A análise da situação implicou identificar as necessidades das crianças, localizar os recursos locais disponíveis para assistir as crianças e apontar as comunidades com maior necessidade de assistência.
Antes de intervir procurou-se conhecer o contexto, contactando com a população, nomeadamente com os curas. Chegou-se à conclusão que a maioria dos adultos viam a agressividade das crianças como um sinal de desobediência e não a relacionavam com as experiências de guerra e violência.
Os adultos foram seleccionados com base no seu compromisso com o bem-estar das crianças e com a sua capacidade para assistir um número significativo de crianças. Houve um esforço para que estes fossem de diferentes sectores e para que houvesse um equilíbrio entre géneros.
Primeiramente, fizeram-se seminários de treino para os adultos que incluíam os conceitos básicos de 5 áreas: desenvolvimento psicossocial das crianças, o impacto da guerra nas crianças, rituais de morte, métodos de cura, resolução não-violenta dos conflitos. As discussões sugeriram que o stress de guerra aumenta os níveis de violência familiar, pelo que é necessário trabalhar para prevenir mais incidentes de violência. Os seminários permitiam aos adultos falarem acerca das suas próprias experiências de guerra, sendo que alguns o faziam pela primeira vez.
Posteriormente, o treino com as crianças incluiu actividades de expressão artística, eventos desportivos e diálogos educacionais. Foi feita uma “ponte” com os curas tradicionais. A metodologia do desenho livre permitiu que as crianças relatassem as suas experiências de guerra. As actividades de grupo incluíram canto, dança, desportos e diálogos educacionais informais.
Fizeram-se discussões sobre as necessidades das crianças, que envolveram a comunidade, de formas que lhes facilitassem a sua identificação. Para além disso, reconhecendo a grande interligação entre o bem-estar psicossocial e o desenvolvimento económico, o grupo de trabalho ajudou a planificar e a implementar projectos em curso. Assim, as comunidades tornaram-se agentes da sua própria reconstrução.
Os seminários aumentaram a conscienciosidade acerca das necessidades psicossociais das crianças, das relações entre as experiências de guerra das crianças e o seu comportamento e de como a guerra afecta os adultos e as comunidades.
Os adultos reportaram que os seminários tinham aumentado a sua auto-estima ao validar os aspectos tradicionais da cultura que foram suprimidos durante o regime colonial.
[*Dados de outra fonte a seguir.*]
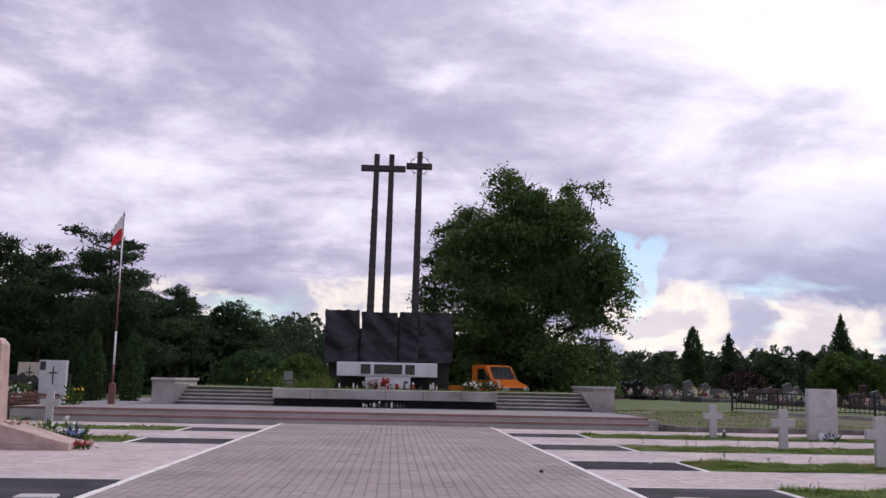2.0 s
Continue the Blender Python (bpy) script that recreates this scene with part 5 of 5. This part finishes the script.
e = thing("wayside_cross", "tall thin dark cross standing before the trees", "cross", pose(9.0, 55.4, 0.1))
part("upright", boxes((-0.06, 0.06, -0.06, 0.06, 0, 4.35), bevel=0.01), M["iron"], e)
part("crossbar", boxes((-0.75, 0.75, -0.05, 0.05, 4.18, 4.3), bevel=0.01), M["iron"], e)

# lanterns and flowers before the monument
r = random.Random(33)
for i in range(22):
    x = r.uniform(-6.3, -1.2)
    lantern(x, r.uniform(45.6, 46.4), PL - 0.04, r.uniform(0.22, 0.5), r.choice(["clear_glass", "lamp_glass", "red_glass", "clear_glass"]), "glass grave lantern before the monument", r.choice(["silver", "white_paint", "iron"]), "lanterns before the monument")
bouquet("flower_spray", "large red flower wreath before the monument", -4.0, 45.9, PL - 0.03, 0.45, 0.25, 0.6, ["red_petal"], 71, 30, 0.12, 12)
bouquet("flower_spray", "white flowers before the monument", -4.6, 45.9, PL - 0.03, 0.7, 0.3, 0.5, ["white_petal", "pink_petal"], 72, 16, 0.12, 30)
for i, (x, t) in enumerate(((0.3, "white_petal"), (1.1, "white_petal"))):
    bouquet("flower_spray", "flowers set on the platform", x, 44.5, PL - 0.03, 0.8, 0.5, 0.55, [t], 73 + i, 18, 0.13, 90)
for i in range(13):
    lantern(-4.85 + i * 0.15 + r.uniform(-0.04, 0.04), WALL_Y - 0.75 + r.uniform(-0.12, 0.12), TZ, r.uniform(0.18, 0.32), r.choice(["clear_glass", "lamp_glass", "lamp_glass", "lamp_glass"]), "glass grave lantern below the platform edge", r.choice(["silver", "iron", "iron"]), "lanterns below the platform")
for i, (x, y) in enumerate(((-9.4, 44.0), (-10.0, 44.5))):
    bouquet("planter_bush", "pale yellow-green leafy plant on the platform", x, y, PL - 0.03, 0.9, 0.6, 0.9, ["yellow_petal"], 91 + i, 5, 0.1, 200)
stone("small_gravestone", "small pale stone on the platform", -8.7, 45.0, 0, [(-0.2, 1.1), (0.2, 1.1), (0.2, 1.95), (-0.2, 1.95)], 0.2, "mid_granite")

# ---------------------------------------------------------------- interlocking pavers
PAV_L, PAV_W = 0.226, 0.1675


def paver_shape(gap_end, gap_side, drop=0.014, clip=0.0):
    l, w, k, q = PAV_L / 2 - gap_end / 2, PAV_W / 2 - gap_side / 2, 0.013, PAV_L / 4
    ys = [-l, -q - 0.012, -q + 0.012, q - 0.012, q + 0.012, l]
    ws = [w + k, w + k, w - k, w - k, w + k, w + k]
    if clip:
        ys = [-l, -l + clip] + ys[1:-1] + [l - clip, l]
        ws = [w + k - clip] + ws[:1] + ws[1:-1] + ws[-1:] + [w + k - clip]
    top = [(s * (a - 0.002), y * 0.99, 0.0) for y, a in zip(ys, ws) for s in (-1, 1)]
    low = [(s * (a + 0.001), y, -drop) for y, a in zip(ys, ws) for s in (-1, 1)]
    n = len(ys)
    faces = [(2 * i, 2 * i + 1, 2 * i + 3, 2 * i + 2) for i in range(n - 1)]
    ring = [2 * i for i in range(n)] + [2 * i + 1 for i in reversed(range(n))]
    faces += [(ring[i], ring[(i + 1) % (2 * n)], ring[(i + 1) % (2 * n)] + 2 * n, ring[i] + 2 * n) for i in range(2 * n)]
    return np.array(top + low), np.array(faces)


def half_shape(gap_side, drop=0.014):
    """The half stone that ends every other column."""
    l, w, k, q = PAV_L / 2 - 0.004, PAV_W / 2 - gap_side / 2, 0.013, PAV_L / 4
    ys, ws = [0.004, q - 0.012, q + 0.012, l], [w - k, w - k, w + k, w + k]
    top = [(s * (a - 0.002), y, 0.0) for y, a in zip(ys, ws) for s in (-1, 1)]
    low = [(s * (a + 0.001), y, -drop) for y, a in zip(ys, ws) for s in (-1, 1)]
    faces = [(2 * i, 2 * i + 1, 2 * i + 3, 2 * i + 2) for i in range(3)]
    ring = [0, 2, 4, 6, 7, 5, 3, 1]
    faces += [(ring[i], ring[(i + 1) % 8], ring[(i + 1) % 8] + 8, ring[i] + 8) for i in range(8)]
    return np.array(top + low), np.array(faces)


def strip_spots(x0, x1, y0, y1):
    """Rows of (x, y, y stretch, kind): 0 a whole stone, 1 and -1 the half stones at the ends of every other column."""
    out = []
    nx, ny = round((x1 - x0) / PAV_W), round((y1 - y0) / PAV_L)
    px, py = (x1 - x0) / nx, (y1 - y0) / ny
    for i in range(nx):
        x = x0 + (i + 0.5) * px
        if i % 2 == 0:
            out += [(x, y0 + (j + 0.5) * py, py / PAV_L, 0) for j in range(ny)]
        else:
            out += [(x, y0 + (j + 1) * py, py / PAV_L, 0) for j in range(ny - 1)]
            out += [(x, y0, py / PAV_L, 1), (x, y1, py / PAV_L, -1)]
    return np.array(out)


def stones(spots, shape, seed):
    v, f = shape
    n = len(spots)
    rng = np.random.default_rng(seed)
    tilt = rng.normal(0, 0.004, (n, 2))
    vv = np.repeat(v[None], n, 0)
    vv[:, :, 1] *= spots[:, 2:3]
    vv[:, :, 2] += vv[:, :, 0] * tilt[:, :1] + vv[:, :, 1] * tilt[:, 1:]
    flip = np.where(spots[:, 3] < 0, -1, 1)[:, None]
    vv[:, :, 0] *= flip
    vv[:, :, 1] *= flip
    vv[:, :, :2] += spots[:, None, :2]
    vv[:, :, 2] += rng.normal(0, 0.0012, n)[:, None]
    return vv.reshape(-1, 3), (f[None] + (np.arange(n) * len(v))[:, None, None]).reshape(-1, 4)


def paver_sheet(name, spots, whole, half, mat_, parent):
    va, fa = stones(spots[spots[:, 3] == 0], whole, len(spots))
    vb, fb = stones(spots[spots[:, 3] != 0], half, len(spots) + 1)
    ob = part(name, array_mesh(name, np.concatenate((va, vb)), np.concatenate((fa, fb + len(va)))), mat_, parent)
    return tagged(ob, kind="stuff")


dark_shape, pale_shape = paver_shape(0.003, 0.001, 0.014, 0.024), paver_shape(0.0035, 0.004)
paver_sheet("plaza_pavers", strip_spots(X_L + 0.06, X_R - 0.06, -4.5, END_Y + 0.1), dark_shape, half_shape(0.003), M["paver_dark"], plaza)
strips_r = [(-1.15, 1.77, 12), (13.055, 15.905, 31), (18.035, 20.995, 31), (23.325, 26.415, 31), (28.785, 31.7, 13.6)]
strips_l = [(-1.15, 1.77, 0.06, 8), (13.055, 20.995, 0.06, 5.1), (13.055, 15.905, 5.1, 18), (18.035, 20.995, 5.1, 18), (23.325, 26.415, 0.06, 20), (28.785, 31.15, 0.06, 20)]
near = strip_spots(0.06, strips_r[1][2], *strips_r[1][:2])
pick = (near[:, 0] > 1.4) & (near[:, 0] < 5.2) & (near[:, 3] == 0)      # stretch of path whose pavers are single pieces
spots_r = np.concatenate([strip_spots(0.06, r_, a, b) for i, (a, b, r_) in enumerate(strips_r) if i != 1] + [near[~pick]])
paver_sheet("path_pavers", spots_r, pale_shape, half_shape(0.003), M["paver_pale"], path_r)
spots_l = np.concatenate([strip_spots(X_L - far, X_L - start, a, b) for a, b, start, far in strips_l])
paver_sheet("path_pavers", spots_l, pale_shape, half_shape(0.003), M["paver_pale"], path_l)
one = array_mesh("paver", pale_shape[0] * (1, near[0, 2], 1), pale_shape[1])
one.materials.append(M["paver_pale_one"])
for x, y, *_ in near[pick]:
    o = part("paver", one, None, path_r)
    o.matrix_basis = pose(x, y, random.gauss(0, 0.0015), random.gauss(0, 0.35), random.gauss(0, 0.35), random.gauss(0, 0.4)) @ Matrix.Diagonal((random.uniform(0.985, 1.012), random.uniform(0.985, 1.012), 1, 1))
Resumindo, a intervenção teve os seguintes impactos positivos nas crianças: melhorou as relações entre crianças-crianças e adultos-crianças, melhorou o comportamento e a cooperação na sala de aula, diminuiu comportamento de isolamento, diminuiu a frequência de jogos e brinquedos relacionados com a guerra, reduziu a violência e o comportamento agressivo entre as crianças, diminuiu os problemas de concentração, fez decrescer a hipervigilância e aumentou a comparência na escola.
Os melhores resultados foram obtidos nas comunidades que iniciaram projectos de construção, uma vez que estes ajudaram a construir um planeamento efectivo e a restabelecer um sentimento de controlo e esperança, os quais são vitais para a resiliência. Os projectos tornaram-se monumentos visíveis de “empowerment” da comunidade, de saída em relação ao passado e de eficácia na construção de um futuro.